Plaintiffs hugely gratified by the appeals court’s reversal of the lower court’s dismissal of the employee restriction case.

Lieff Cabraser represents fast-food employees in a series of lawsuits challenging the practices of fast-food franchises that illegally restrict employee mobility, advancement, and pay. The complaints allege the restaurants’ practices of restricting employees from being hired at other same-franchise stores violate antitrust law and cause worker wages to be lower than they should be. The practices also significantly limit employees’ career mobility and advancement.
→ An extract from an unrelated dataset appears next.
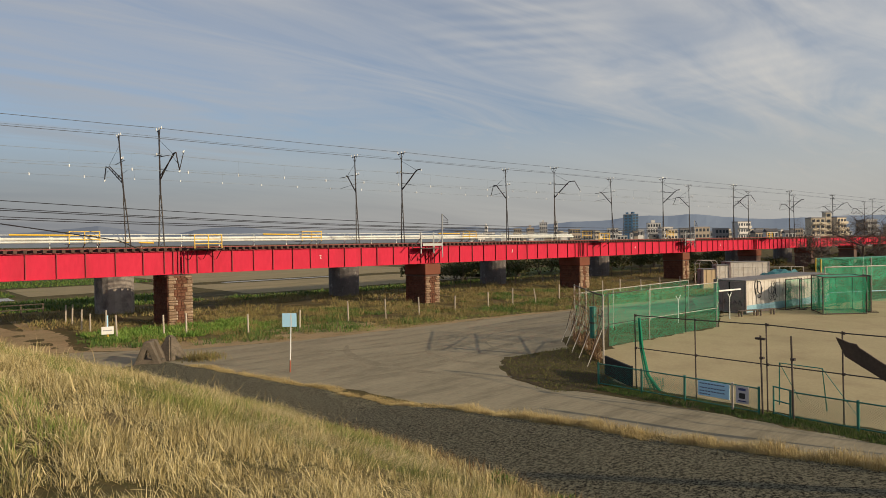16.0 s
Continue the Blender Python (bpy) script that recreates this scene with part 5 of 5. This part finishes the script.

In late August 2022, the Eleventh Circuit Court of Appeals reversed the trial court’s decision to dismiss Lieff Cabraser’s “no-poach” employee pay and mobility restriction case against the fast food chain Burger King.

The trial court had earlier dismissed the Burger King no-poach case on the presumption that antitrust laws should treat these chains as a common enterprise or corporation, but the Eleventh Circuit Court of Appeals reversed the lower court’s dismissal on the theory that each franchisee makes its own decisions and pursues its own economic interests in the labor market. This ruling by the Eleventh Circuit is the first of its kind by a Court of Appeals, and is expected to greatly impact how franchise systems operate with respect to labor and antitrust laws moving forward.